Prince George's County Public Schools told a County Council education committee that it faces a projected FY27 budget gap of about $150 million driven by mandatory compensation increases, rising operating costs and declining enrollment, and is seeking an additional $50 million from the county to close the remaining shortfall.
Lisa Howell, PGCPS chief financial officer, said district-wide efficiency actions identified nearly $150 million in targeted reductions but that after unavoidable cost increases—$23 million for textbooks, technology refresh, fleet and utilities—and $35 million in targeted investments the district still projects a $50 million gap. "For '27, PGCPS is requesting $50,000,000 above the blueprint required minimum," Howell said.
The district detailed reductions across categories: roughly $39 million in student support and services (including elimination of some positions and vacant private-duty nurse lines), a $25 million-plus reduction in substitute costs due to fewer vacancies, a $37.5 million reduction in reserves and financial-strategy shifts to grants (notably the Community Schools grant), $25.3 million in facilities and operations reductions, $22.6 million in academic and programmatic transitions that include changes to specialty programs and language-immersion pathways, and more than $6 million in IT reductions tied to expiring ESSER-funded licenses.

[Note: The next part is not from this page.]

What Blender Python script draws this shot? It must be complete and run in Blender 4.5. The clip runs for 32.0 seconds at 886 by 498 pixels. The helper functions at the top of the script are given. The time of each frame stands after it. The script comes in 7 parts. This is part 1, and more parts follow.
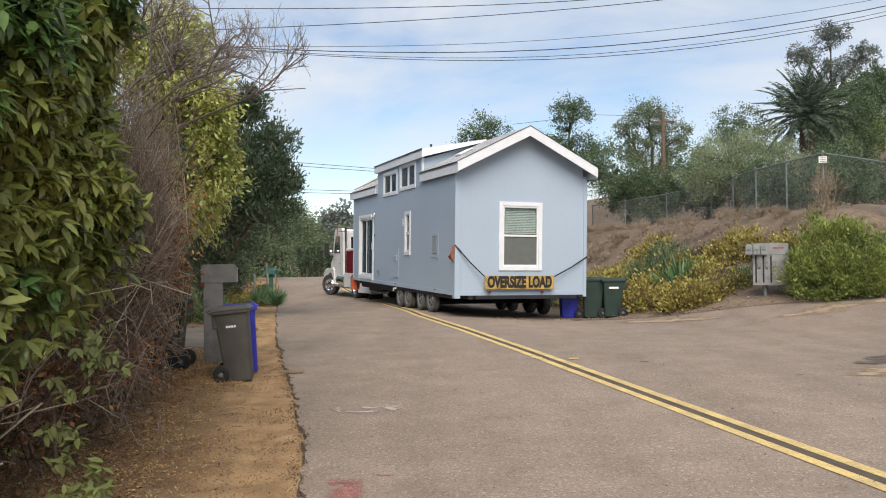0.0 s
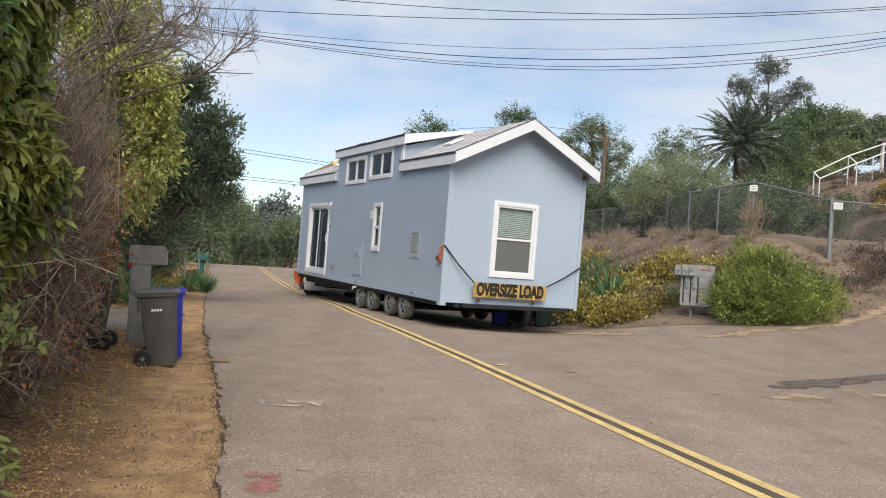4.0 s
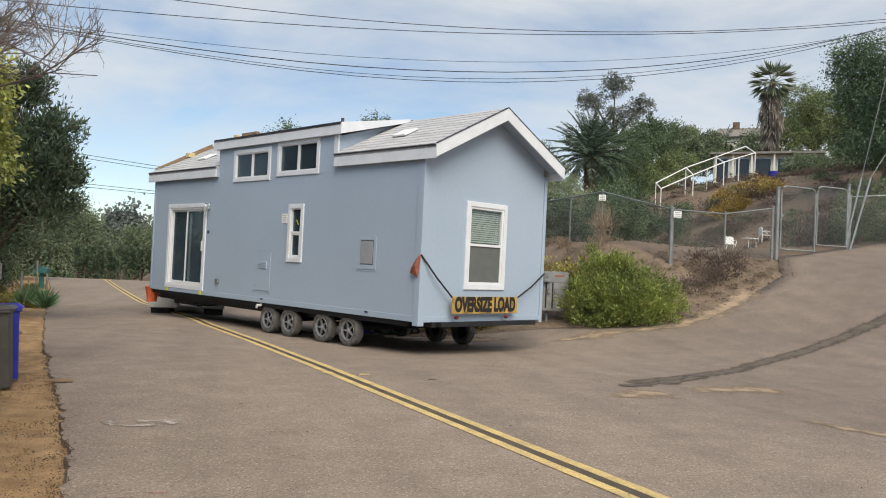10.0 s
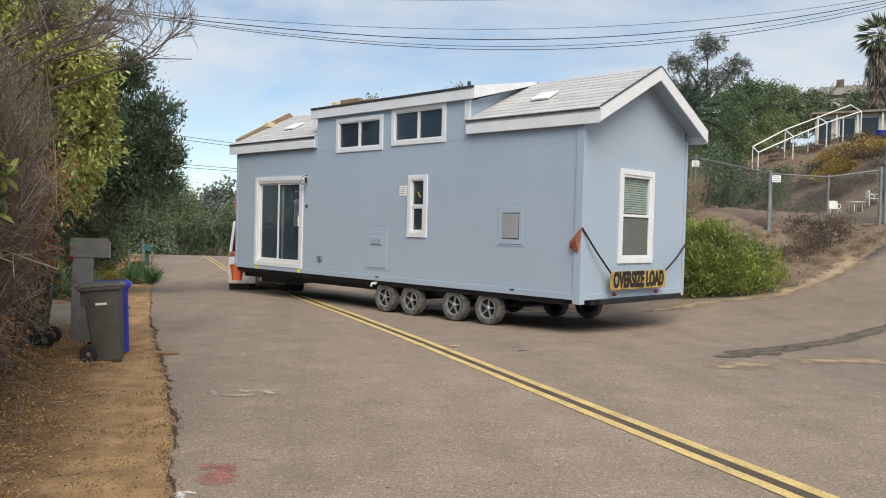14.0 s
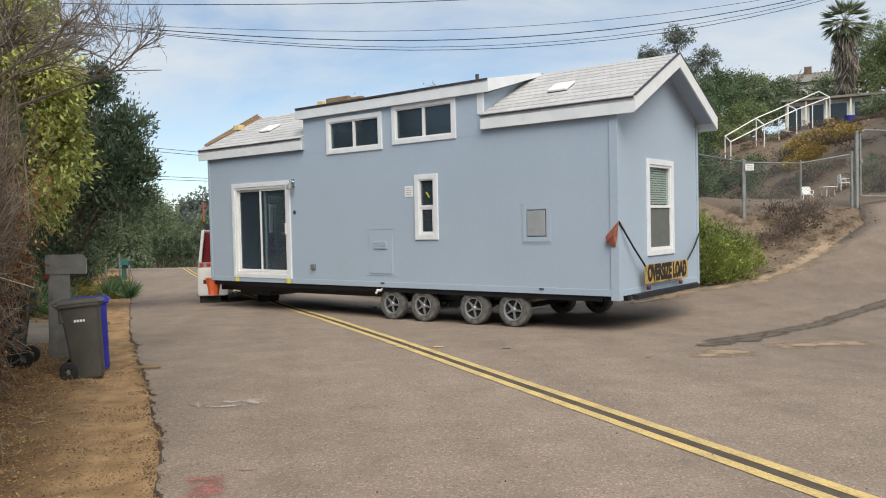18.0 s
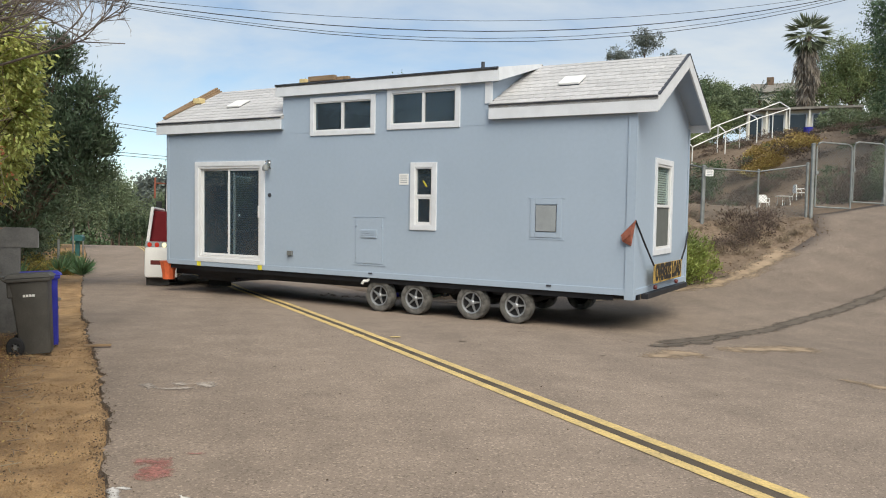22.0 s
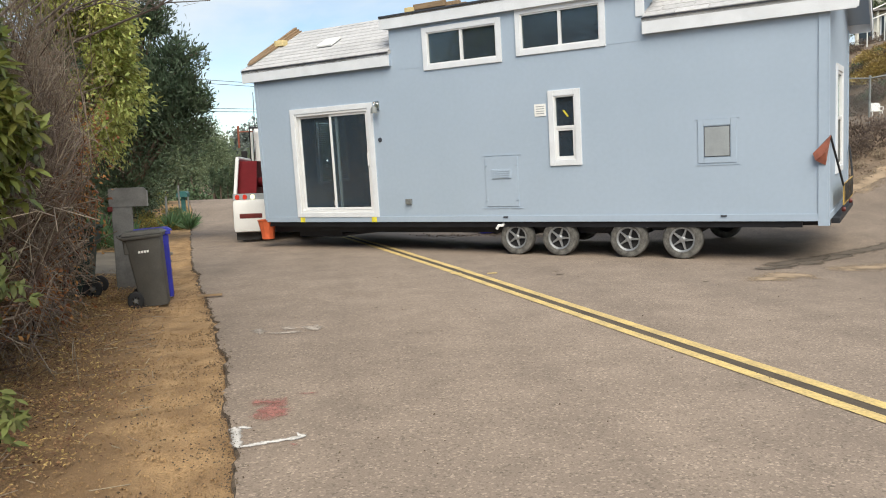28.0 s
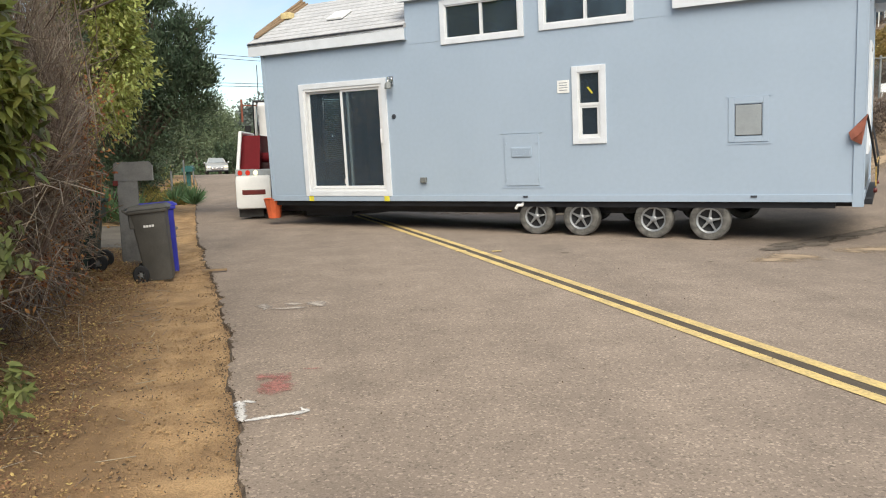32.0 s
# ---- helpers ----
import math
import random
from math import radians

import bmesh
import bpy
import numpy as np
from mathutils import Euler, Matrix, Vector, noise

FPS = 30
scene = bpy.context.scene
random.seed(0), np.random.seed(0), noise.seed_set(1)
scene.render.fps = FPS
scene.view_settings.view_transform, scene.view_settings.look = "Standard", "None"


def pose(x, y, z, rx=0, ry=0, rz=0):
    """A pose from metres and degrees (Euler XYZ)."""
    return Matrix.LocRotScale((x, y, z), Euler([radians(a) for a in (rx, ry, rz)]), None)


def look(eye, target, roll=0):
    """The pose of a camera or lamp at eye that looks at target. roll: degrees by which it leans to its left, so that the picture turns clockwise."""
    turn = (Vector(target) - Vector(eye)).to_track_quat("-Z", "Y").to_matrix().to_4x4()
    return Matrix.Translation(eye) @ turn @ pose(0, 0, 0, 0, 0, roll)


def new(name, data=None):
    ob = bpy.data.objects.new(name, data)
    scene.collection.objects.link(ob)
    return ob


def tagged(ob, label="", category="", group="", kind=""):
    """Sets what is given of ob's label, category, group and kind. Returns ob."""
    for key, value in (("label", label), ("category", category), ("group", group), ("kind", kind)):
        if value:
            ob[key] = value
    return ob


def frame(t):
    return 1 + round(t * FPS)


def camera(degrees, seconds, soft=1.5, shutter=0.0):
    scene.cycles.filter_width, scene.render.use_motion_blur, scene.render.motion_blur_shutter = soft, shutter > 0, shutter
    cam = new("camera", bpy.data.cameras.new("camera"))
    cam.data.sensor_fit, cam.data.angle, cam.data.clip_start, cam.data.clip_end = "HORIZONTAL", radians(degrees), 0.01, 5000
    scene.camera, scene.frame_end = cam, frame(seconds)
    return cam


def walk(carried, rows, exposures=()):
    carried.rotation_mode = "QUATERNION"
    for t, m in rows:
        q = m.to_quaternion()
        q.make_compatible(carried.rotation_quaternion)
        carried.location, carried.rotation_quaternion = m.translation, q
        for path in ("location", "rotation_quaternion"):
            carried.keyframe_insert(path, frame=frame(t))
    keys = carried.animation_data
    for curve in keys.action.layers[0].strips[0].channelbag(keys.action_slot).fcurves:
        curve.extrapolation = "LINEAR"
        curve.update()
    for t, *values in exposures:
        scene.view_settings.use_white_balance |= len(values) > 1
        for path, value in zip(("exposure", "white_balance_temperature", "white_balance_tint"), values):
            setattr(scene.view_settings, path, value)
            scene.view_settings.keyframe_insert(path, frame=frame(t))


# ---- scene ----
cam = camera(58.34, 32.0, soft=1.05)
# seconds, pitch, roll, yaw of a phone held at eye height on one spot
PATH = [
    (0, 0.19, 0.90, -0.02),
    (0.5, 0.15, 0.83, -0.28),
    (1, 0.11, 0.30, -0.41),
    (1.5, -0.39, -0.10, -0.15),
    (2, -0.57, -0.93, -0.69),
    (2.5, -0.33, -2.51, -2.67),
    (3, -0.11, -3.21, -4.24),
    (3.5, 0.03, -3.48, -4.51),
    (5.5, 1.18, -2.29, -5.20),
    (6, 1.05, -1.96, -5.50),
    (6.5, 1.38, -1.55, -5.88),
    (7, 2.09, -1.15, -6.50),
    (7.5, 2.06, -0.88, -6.39),
    (8, 1.99, -0.71, -6.22),
    (8.5, 1.79, -0.72, -6.34),
    (9, 1.57, -2.05, -7.97),
    (9.5, 1.61, -2.92, -11.67),
    (10, 1.48, -2.61, -14.54),
    (10.5, 1.50, -2.38, -14.93),
    (11, 1.53, -2.35, -13.96),
    (11.5, 0.62, -2.08, -10.42),
    (12, -0.04, -1.79, -7.48),
    (12.5, -0.77, -1.62, -6.79),
    (13, -0.90, -1.66, -7.20),
    (13.5, -1.16, -1.60, -7.72),
    (14, -0.78, -1.58, -8.19),
    (14.5, 0.58, -1.08, -8.51),
    (16.5, 0.82, -0.46, -9.06),
    (17, 0.02, -0.09, -9.15),
    (17.5, -0.61, 0.67, -9.51),
    (18, -0.69, 0.83, -9.69),
    (18.5, -0.60, 0.61, -9.97),
    (19, -0.78, 0.39, -9.78),
    (19.5, -1.32, 0.39, -9.62),
    (20, -1.51, 0.34, -9.79),
    (20.5, -1.42, 0.42, -10.13),
    (21, -1.37, 0.35, -10.61),
    (21.5, -1.20, -0.90, -11.44),
    (22, -1.29, -1.84, -12.45),
    (22.5, -1.31, -2.16, -12.99),
    (23, -1.25, -2.57, -12.98),
    (23.5, -1.10, -2.67, -12.77),
    (24, -1.07, -2.34, -12.68),
    (24.5, -1.20, -2.09, -12.03),
    (26.5, -2.03, -0.62, -11.28),
    (27, -3.47, 0.96, -7.93),
    (27.5, -5.14, 1.69, -6.23),
    (28, -5.86, 1.92, -5.93),
    (28.5, -6.23, 1.91, -5.72),
    (29, -6.52, 1.72, -5.65),
    (29.5, -6.56, 1.65, -5.19),
    (30, -6.65, 1.65, -5.11),
    (30.5, -7.11, 1.45, -5.23),
    (31, -7.46, 1.53, -5.21),
    (31.5, -7.62, 1.34, -5.32),
    (32, -7.48, 1.37, -5.53),
]
EYE = (0.0, 0.0, 1.6)
# the phone opens up a little when it looks down at the end
walk(cam, [(t, pose(*EYE, 90 + pitch, roll, yaw)) for t, pitch, roll, yaw in PATH], [(0, 0.05, 6500, 10), (3, 0.03, 6500, 10), (6, -0.05, 6500, 9), (8, -0.13, 6500, 8), (12, -0.09, 6500, 8), (14, -0.06, 6500, 7), (17, -0.11, 6500, 7), (18, -0.07, 6500, 7), (22, -0.06, 6500, 6), (26.5, -0.12, 6500, 6), (27.1, -0.08, 6500, 6), (28.3, 0.19, 6550, 6), (32, 0.18, 6550, 6)])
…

Interim Superintendent Dr. Shawn Joseph framed the request as a stabilization plan and warned of personnel risk if additional support is not available. "If we don't figure out a way to address this structural challenge, next year, there'll be mass furloughs without question," he said, adding that the district tried to protect classroom positions and prioritize special education for roughly 17,000 students.
The presentation included program-level impacts: some boundary immersion programs will be phased out so they stop accepting new students (Greenbelt Middle's immersion pathway was cited as impacting 58 students), International Baccalaureate early- and middle-years designations will be discontinued though inquiry-based instruction will remain, and AVID elective courses and some specialty high-school offerings will transition. District officials said career and technical education (CTE) was not cut.
Council members praised the district's preemptive work, pressed for accountability measures tying new investments to measurable outcomes, and asked staff to provide the presentation materials. PGCPS officials said targeted investment and stabilization could yield measurable academic gains; Dr. Joseph estimated at minimum "3 to 5 percentage point growth" in reading and math with focused professional development and stabilized staffing.
The committee did not take an immediate vote on the FY27 funding request during the briefing; presenters were asked to provide follow-up materials to the council for the budget season.